Post-punk outfit’s ambitious second LP of 1981 should be considered a classic.
Chris Power 2011
If The Raincoats’ beautifully scrappy self-titled debut seemed to hail from a different territory than most of its post-punk peers, then its follow-up, 1981’s Odyshape, was from an entirely different planet. While the first album had employed a traditional guitar/bass/drums set-up bolstered by the plaintive and dissonant violin of Vicky Aspinall, Odyshape added instruments such as balophone, shruti box and kalimba to the band’s panoply.
More than the exotic instrumentation, though, it’s the extraordinary structures of Odyshape’s songs that distinguish it. They don’t so much begin and end as ebb and flow in a way that, historically, seems to have bewildered at least as many listeners as it’s beguiled. Take album opener Shouting Out Loud, which begins as an aching mid-tempo ballad carried along on an intricately picked bassline. Aspinall’s torrid violin shifts it into more uneasy territory before the song recedes into an extended instrumental outro of pattering drums, harshly plucked strings and spidery guitar work of the sort Marc Ribot would employ a few years later on Tom Waits’ Rain Dogs.

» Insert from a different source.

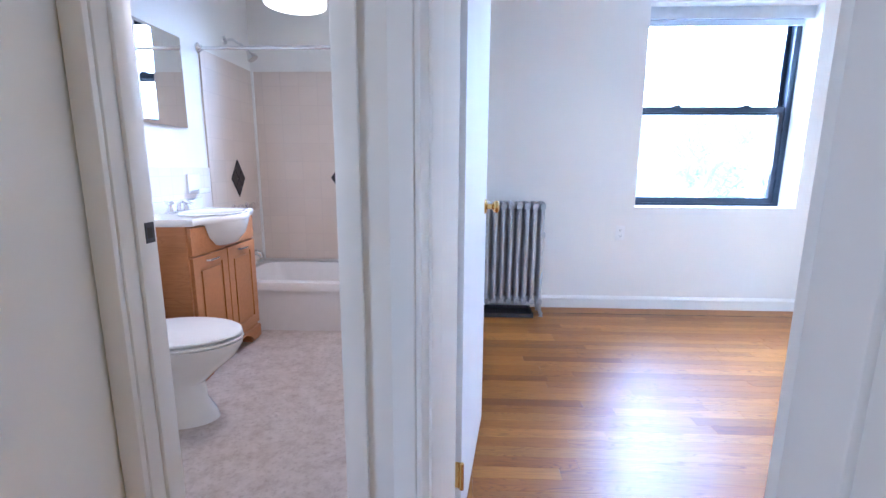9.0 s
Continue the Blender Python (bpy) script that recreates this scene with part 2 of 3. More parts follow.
M_IRON = plain("dark_iron", (0.10, 0.10, 0.11), 0.5, 0.7, 0.3, 40)
M_PORCELAIN = plain("porcelain", (0.84, 0.83, 0.81), 0.1, 0.0, 0.02)
M_ENAMEL = plain("tub_enamel", (0.82, 0.80, 0.78), 0.15, 0.0, 0.03)
M_MAPLE = wood("vanity_maple", [(0.40, 0.17, 0.055), (0.46, 0.20, 0.07)], (0.25, 0.09, 0.03), 0.32, 5, stain=False)
M_MIRROR = plain("mirror_silver", (0.92, 0.93, 0.93), 0.02, 1.0, 0.0, 5, 0.0)
M_TILE = tiles_mat("beige_wall_tile", (0.72, 0.625, 0.535), (0.64, 0.555, 0.48), 0.15)
M_TILE_WHITE = tiles_mat("white_wall_tile", (0.80, 0.75, 0.70), (0.70, 0.66, 0.62), 0.11)
M_BLACKTILE = plain("black_tile", (0.018, 0.018, 0.025), 0.15, 0.0, 0.3, 60)
M_STONE = stone_floor("mottled_stone_floor")
M_MARBLE = plain("marble_saddle", (0.68, 0.65, 0.60), 0.3, 0.0, 0.3, 14)
M_SHADE = glow("lit_lamp_shade", (1.0, 0.84, 0.56), 0.34)
M_DARK_LINE = plain("dark_grey_line", (0.30, 0.27, 0.22), 0.6)
M_CORD = plain("lamp_cord", (0.7, 0.7, 0.68), 0.5)


# ---- mesh helpers ----
def box(bm, x0, x1, y0, y1, z0, z1):
    vs = [bm.verts.new((x, y, z)) for z in (z0, z1) for y in (y0, y1) for x in (x0, x1)]
    for f in ((0, 2, 3, 1), (4, 5, 7, 6), (0, 1, 5, 4), (1, 3, 7, 5), (3, 2, 6, 7), (2, 0, 4, 6)):
        bm.faces.new([vs[i] for i in f])
    return vs


def prism(bm, poly, z0, z1):
    lo = [bm.verts.new((x, y, z0)) for x, y in poly]
    hi = [bm.verts.new((x, y, z1)) for x, y in poly]
    n = len(poly)
    bm.faces.new(lo[::-1])
    bm.faces.new(hi)
    for i in range(n):
        bm.faces.new((lo[i], lo[(i + 1) % n], hi[(i + 1) % n], hi[i]))


def rings(bm, loops, cap=True):
    """Skin a list of equal closed loops of points."""
    rows = [[bm.verts.new(p) for p in loop] for loop in loops]
    n = len(rows[0])
    for a, b in zip(rows, rows[1:]):
        for i in range(n):
            bm.faces.new((a[i], a[(i + 1) % n], b[(i + 1) % n], b[i]))
    if cap:
        bm.faces.new(rows[0][::-1])
        bm.faces.new(rows[-1])


def lathe(bm, profile, m=Matrix(), n=20):
    """Turn a profile of (radius, height) round the local z axis."""
    rings(bm, [[m @ Vector((max(r, 1e-4) * math.cos(2 * math.pi * i / n), max(r, 1e-4) * math.sin(2 * math.pi * i / n), h)) for i in range(n)] for r, h in profile])


def ellipse(cx, cy, rx, ry, z, n=28, egg=0.0):
    """A level egg-shaped loop; egg > 0 draws out its +x end."""
    pts = []
    for i in range(n):
        a = 2 * math.pi * i / n
        c, s = math.cos(a), math.sin(a)
        pts.append(Vector((cx + rx * c * (1 + egg * (c > 0) * c), cy + ry * s, z)))
    return pts


def tube(bm, pts, r, n=10):
    pts = [Vector(p) for p in pts]
    loops = []
    for i, p in enumerate(pts):
        d = (pts[min(i + 1, len(pts) - 1)] - pts[max(i - 1, 0)]).normalized()
        q = d.to_track_quat('Z', 'Y').to_matrix()
        rad = r[i] if isinstance(r, (list, tuple)) else r
        loops.append([p + q @ Vector((rad * math.cos(2 * math.pi * k / n), rad * math.sin(2 * math.pi * k / n), 0)) for k in range(n)])
    rings(bm, loops)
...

Such freeform song structures are typical of Odyshape. The doomy folk of Dancing in My Head develops into dub reggae via Kashmir, Kadir Durvesh’s shehnai (an Indian oboe) curling above a robust skank generated, remarkably, by the cello of Georgie Born. The title-track is tense, dishevelled art-rock drenched in splashing cymbals. Family Treet proceeds from breathy sorrow into desperation. Only Loved at Night, Odyshape’s most immediately engaging song, might depend on a powerful guitar hook but it regularly shifts into sparse breaks outlined only by the plucked tones of a thumb piano and clock-like percussion. Wherever these songs start, they never go where you expect them to.
Palmolive, who had drummed in The Slits before joining The Raincoats, left the band after their debut album. Robert Wyatt, Charles Hayward (of This Heat), Richard Dudanski and short-lived band member Ingrid Weiss (mother of Kitty, Daisy & Lewis) play on various tracks, but the percussive elements of a given song are as likely to be produced by Aspinall’s violin, Born’s cello or a pair of claves as by anything approaching a traditional trap set. The band’s lack of a permanent drummer during the writing and recording of Odyshape might explain the fluid dynamics coursing through all these songs. Another possibility is that, drummer or no drummer, this was simply one of those moments when some very talented songwriters, influenced by the right things at the right time, produced a unique album. It should be considered a classic.